The refs called Jackson for basket interference, which obviously would have benefited Utah, but on review deemed that the ball didn't have a chance to score and was coming off the cylinder. That meant the Jazz went from having secured a rebound to a jump ball at center court.

"I don't want to put the game on that, but it didn't help," Gobert said before admitting that: "I could have won the jump ball. That would have won the game, too."

It was bad luck — simple as that.

The refs appeared to do everything right in the situation — it looked like basket interference live, so they blew the whistle. They went to the monitors, decided it wasn't, and by rule that meant a jump ball.

"There are certain things that we can control," Snyder said. "Those are the things that as much as anything we focus on."

The offensive interference contributed to the loss, no doubt, but it was far from the only thing. The loss to the Grizzlies followed the same script for many of Utah's other defeats this season: The Jazz were awful in transition defense, they allowed 16 offensive rebounds and had questionable decision making late.

"It's not just one player and we can take him out and we can blame him, it's our whole group that is not doing the great job on transition defense and defensive glass," Bogdanovic said.

New game, same old problems.

"We are up 6 with a minute left, and we have three possessions where we don't execute on offense, and three possessions in a row we give up offensive rebounds," Gobert said. "Just too many mistakes for a team that has the kind of experience that's not acceptable."

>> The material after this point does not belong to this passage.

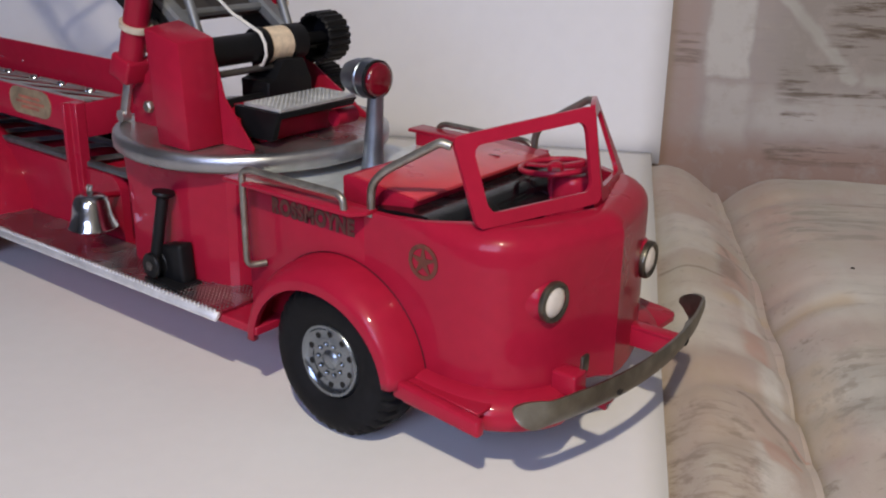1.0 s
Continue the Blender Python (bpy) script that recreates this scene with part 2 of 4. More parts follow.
BACK_STROKES = [
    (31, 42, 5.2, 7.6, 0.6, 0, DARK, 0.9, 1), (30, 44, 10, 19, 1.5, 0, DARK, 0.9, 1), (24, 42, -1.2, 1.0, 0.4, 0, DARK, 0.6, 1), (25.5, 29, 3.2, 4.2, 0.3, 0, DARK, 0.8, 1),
]
FABRIC = fabric("printed_sofa_fabric", 0.80, 1.35, SEAT_PRINTS + SEAT_STROKES_AND_WRINKLES)[0]
FABRIC_CREAM = fabric("cream_sofa_fabric", 1.3, 0.5)[0]
FABRIC_BACK = fabric("printed_sofa_back_fabric", 0.68, 0.7, BACK_PRINTS_AND_SHADE + BACK_STROKES, "Z")[0]


# ---- mesh tools (centimetres) ----
def smooth(me, angle=38):
    for p in me.polygons:
        p.use_smooth = True
    me.set_sharp_from_angle(angle=radians(angle))


def part(name, bm, material, parent=None, label="", angle=38):
    """One mesh object, built in centimetres, under a thing or a part."""
    bmesh.ops.recalc_face_normals(bm, faces=bm.faces)
    bmesh.ops.scale(bm, vec=(0.01, 0.01, 0.01), verts=bm.verts)
    me = bpy.data.meshes.new(name)
    bm.to_mesh(me)
    bm.free()
    me.materials.append(material)
    smooth(me, angle)
    ob = new(name, me)
    if parent is not None:
        ob.parent = parent
    if label:
        tagged(ob, label)
    return ob


def thing(name, label, category, group="", kind=""):
    ob = new(name)
    ob.empty_display_size = 0.02
    return tagged(ob, label, category, group, kind)


def B():
    return bmesh.new()


def bevel(bm, geom_edges, r, seg=2):
    bmesh.ops.bevel(bm, geom=geom_edges, offset=r, segments=seg, profile=0.5, affect="EDGES", clamp_overlap=True)


def box(bm, x0, x1, y0, y1, z0, z1, r=0.0, seg=2):
    vs = [bm.verts.new(p) for p in ((x0, y0, z0), (x1, y0, z0), (x1, y1, z0), (x0, y1, z0), (x0, y0, z1), (x1, y0, z1), (x1, y1, z1), (x0, y1, z1))]
    return hexa(bm, vs, r, seg)


def hexa(bm, vs, r=0.0, seg=2):
    vs = [v if hasattr(v, "co") else bm.verts.new(v) for v in vs]
    fs = [bm.faces.new([vs[i] for i in q]) for q in ((0, 3, 2, 1), (4, 5, 6, 7), (0, 1, 5, 4), (1, 2, 6, 5), (2, 3, 7, 6), (3, 0, 4, 7))]
    if r:
        es = list({e for f in fs for e in f.edges})
        bevel(bm, es, r, seg)
    return bm


def prism(bm, pts, axis, a0, a1, r=0.0, seg=2):
    """A polygon in the plane across the axis, drawn out from a0 to a1."""
    def at(p, a):
        return {"x": (a, p[0], p[1]), "y": (p[0], a, p[1]), "z": (p[0], p[1], a)}[axis]
    lo = [bm.verts.new(at(p, a0)) for p in pts]
    hi = [bm.verts.new(at(p, a1)) for p in pts]
    fs = [bm.faces.new(lo), bm.faces.new(hi[::-1])]
    n = len(pts)
    for i in range(n):
        fs.append(bm.faces.new((lo[i], lo[(i + 1) % n], hi[(i + 1) % n], hi[i])))
    if r:
        bevel(bm, list({e for f in fs for e in f.edges}), r, seg)
    return bm


def lathe(bm, profile, centre, axis, n=32):
    """Turns (radius, height) pairs round an axis through the centre."""
    ax = Vector(axis).normalized()
    q = ax.to_track_quat("Z", "Y")
    c = Vector(centre)
    rings = []
    for r, h in profile:
        if r < 1e-4:
            rings.append([bm.verts.new(c + ax * h)])
        else:
            rings.append([bm.verts.new(c + q @ Vector((r * math.cos(2 * math.pi * i / n), r * math.sin(2 * math.pi * i / n), h))) for i in range(n)])
    for a, b in zip(rings, rings[1:]):
        for i in range(n):
            j = (i + 1) % n
            if len(a) == 1 and len(b) == 1:
                break
            if len(a) == 1:
                bm.faces.new((a[0], b[j], b[i]))
            elif len(b) == 1:
                bm.faces.new((a[i], a[j], b[0]))
            else:
                bm.faces.new((a[i], a[j], b[j], b[i]))
    return bm


def rounded(pts, r, k=5):
    """A bent line with its corners rounded."""
    pts = [Vector(p) for p in pts]
    out = [pts[0]]
    for a, b, c in zip(pts, pts[1:], pts[2:]):
        d1, d2 = (a - b), (c - b)
        s = min(r, d1.length * 0.45, d2.length * 0.45)
        p, q = b + d1.normalized() * s, b + d2.normalized() * s
        for i in range(k + 1):
            u = i / k
            out.append(p * (1 - u) ** 2 + b * 2 * u * (1 - u) + q * u ** 2)
    out.append(pts[-1])
    return out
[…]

The officials may have blown an unnecessary whistle at the end, but the Jazz's best players had their own killer mistakes, too.

In the final minute, Gobert fouled Morant, lost a jump ball and then lost track of Jackson on his game-winning shot. Gobert was deep into the paint to stop Morant from getting to the basket, which left Jackson wide open.

Mitchell also had an awful turnover with 17 seconds left where he dribbled the ball off his foot as he tried to beat Jackson in isolation. The play summed up Utah's final few possessions: lots of dribbling and then forcing up bad shots. Mitchell's final fadeaway jumper that would have won the game is included in that.

"They made plays; we didn't," Mike Conley said. "That's what it comes down to in a game like this."